--- Begin Supplied material ---
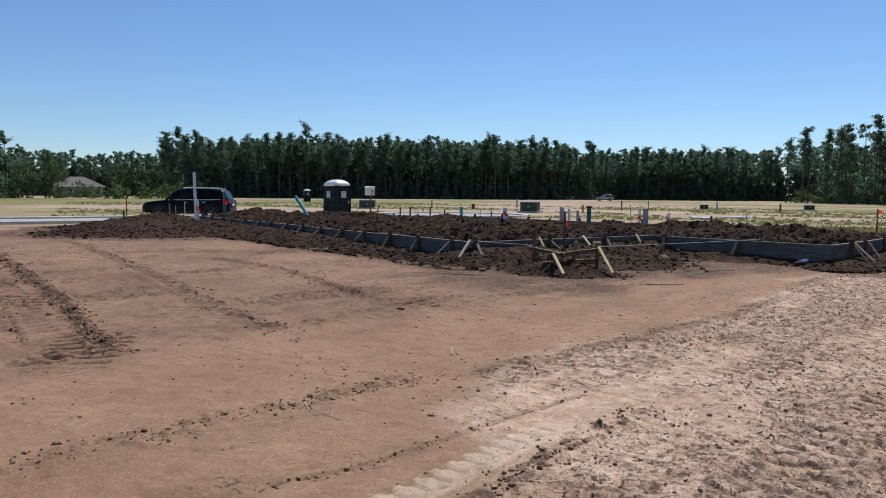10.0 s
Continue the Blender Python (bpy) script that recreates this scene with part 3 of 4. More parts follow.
def fill(x, y):
    """The height of the fill earth; well under the ground where there is none."""
    base = land(x, y)
    lumps = 0.6 * fbm(x, y, 0.9, 101) + 0.4 * fbm(x, y, 0.3, 102)
    fine = 1 - np.abs(2 * fbm(x, y, 0.22, 103, 4) - 1)
    core = TOP - 0.05 + 0.55 * (lumps - 0.48) + 0.20 * (fine - 0.7)
    # a few heaps of looser earth
    for hx, hy, r, h in ((-9.2, 24.0, 1.3, 0.10), (-16.3, 29.5, 1.2, 0.30), (-14.2, 30.8, 1.2, 0.20), (1.6, 25.6, 1.1, 0.22), (3.0, 24.2, 0.8, 0.18), (0.3, 27.0, 1.0, 0.12), (-11.9, 30.2, 0.9, 0.16)):
        core = core + h * np.exp(-((x - hx) ** 2 + (y - hy) ** 2) / r**2)
    near_edge = np.full(np.shape(x), 1e9)
    out = np.full(np.shape(x), -9.0)
    for (i, j), w0, w1, d0, d1 in BANKS:
        u, d = edge_gap(PAD[i], PAD[j], x, y)
        near_edge = np.minimum(near_edge, d)
        width = (w0 + (w1 - w0) * u) * (0.75 + 0.5 * fbm(x, y, 1.7, 104))
        top = TOP - (d0 + (d1 - d0) * u**2.5)
        share = d / width
        bank = base + (top - base) * np.clip(1 - share, 0, 1) ** 1.15 + (0.16 * (lumps - 0.5) + 0.13 * (fine - 0.7)) * np.clip(0.35 + 0.8 * d, 0, 1)
        bank = np.where(share < 1, bank, base - 0.03 - 0.3 * (share - 1))
        out = np.maximum(out, bank)
    core = core - 0.16 * np.exp(-((near_edge / 0.35) ** 2))
    pad = inside_pad(x, y)
    # the heap at the pad's street corner and the earth dug out round the corner boards
    for hx, hy, rx, ry, h in ((-15.4, 21.0, 2.6, 1.8, 0.18), (-18.3, 24.6, 2.0, 2.2, 0.26), (-19.9, 28.2, 1.8, 2.0, 0.44), (-2.4, 15.95, 0.85, 0.55, 0.27), (-2.9, 17.0, 1.3, 1.1, 0.18), (-1.2, 18.3, 1.3, 1.5, 0.10), (0.9, 19.9, 1.2, 0.8, 0.10), (6.6, 23.4, 1.4, 0.9, 0.16)):
        bell = np.exp(-(((x - hx) / rx) ** 2 + ((y - hy) / ry) ** 2))
        heap = base - 0.05 + (h + 0.05) * bell * (0.5 + lumps) + 0.10 * (fine - 0.75) * bell
        heap = np.where(bell > 0.05, heap, -9.0)
        out = np.maximum(out, heap)
    return np.where(pad & (near_edge > 0.08), core, np.where(pad, np.minimum(core, out), out))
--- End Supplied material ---
Given request:
Write out the listing above exactly as it stands, pictures excluded.

Solution to the problem:
10.0 s
Continue the Blender Python (bpy) script that recreates this scene with part 3 of 4. More parts follow.
def fill(x, y):
    """The height of the fill earth; well under the ground where there is none."""
    base = land(x, y)
    lumps = 0.6 * fbm(x, y, 0.9, 101) + 0.4 * fbm(x, y, 0.3, 102)
    fine = 1 - np.abs(2 * fbm(x, y, 0.22, 103, 4) - 1)
    core = TOP - 0.05 + 0.55 * (lumps - 0.48) + 0.20 * (fine - 0.7)
    # a few heaps of looser earth
    for hx, hy, r, h in ((-9.2, 24.0, 1.3, 0.10), (-16.3, 29.5, 1.2, 0.30), (-14.2, 30.8, 1.2, 0.20), (1.6, 25.6, 1.1, 0.22), (3.0, 24.2, 0.8, 0.18), (0.3, 27.0, 1.0, 0.12), (-11.9, 30.2, 0.9, 0.16)):
        core = core + h * np.exp(-((x - hx) ** 2 + (y - hy) ** 2) / r**2)
    near_edge = np.full(np.shape(x), 1e9)
    out = np.full(np.shape(x), -9.0)
    for (i, j), w0, w1, d0, d1 in BANKS:
        u, d = edge_gap(PAD[i], PAD[j], x, y)
        near_edge = np.minimum(near_edge, d)
        width = (w0 + (w1 - w0) * u) * (0.75 + 0.5 * fbm(x, y, 1.7, 104))
        top = TOP - (d0 + (d1 - d0) * u**2.5)
        share = d / width
        bank = base + (top - base) * np.clip(1 - share, 0, 1) ** 1.15 + (0.16 * (lumps - 0.5) + 0.13 * (fine - 0.7)) * np.clip(0.35 + 0.8 * d, 0, 1)
        bank = np.where(share < 1, bank, base - 0.03 - 0.3 * (share - 1))
        out = np.maximum(out, bank)
    core = core - 0.16 * np.exp(-((near_edge / 0.35) ** 2))
    pad = inside_pad(x, y)
    # the heap at the pad's street corner and the earth dug out round the corner boards
    for hx, hy, rx, ry, h in ((-15.4, 21.0, 2.6, 1.8, 0.18), (-18.3, 24.6, 2.0, 2.2, 0.26), (-19.9, 28.2, 1.8, 2.0, 0.44), (-2.4, 15.95, 0.85, 0.55, 0.27), (-2.9, 17.0, 1.3, 1.1, 0.18), (-1.2, 18.3, 1.3, 1.5, 0.10), (0.9, 19.9, 1.2, 0.8, 0.10), (6.6, 23.4, 1.4, 0.9, 0.16)):
        bell = np.exp(-(((x - hx) / rx) ** 2 + ((y - hy) / ry) ** 2))
        heap = base - 0.05 + (h + 0.05) * bell * (0.5 + lumps) + 0.10 * (fine - 0.75) * bell
        heap = np.where(bell > 0.05, heap, -9.0)
        out = np.maximum(out, heap)
    return np.where(pad & (near_edge > 0.08), core, np.where(pad, np.minimum(core, out), out))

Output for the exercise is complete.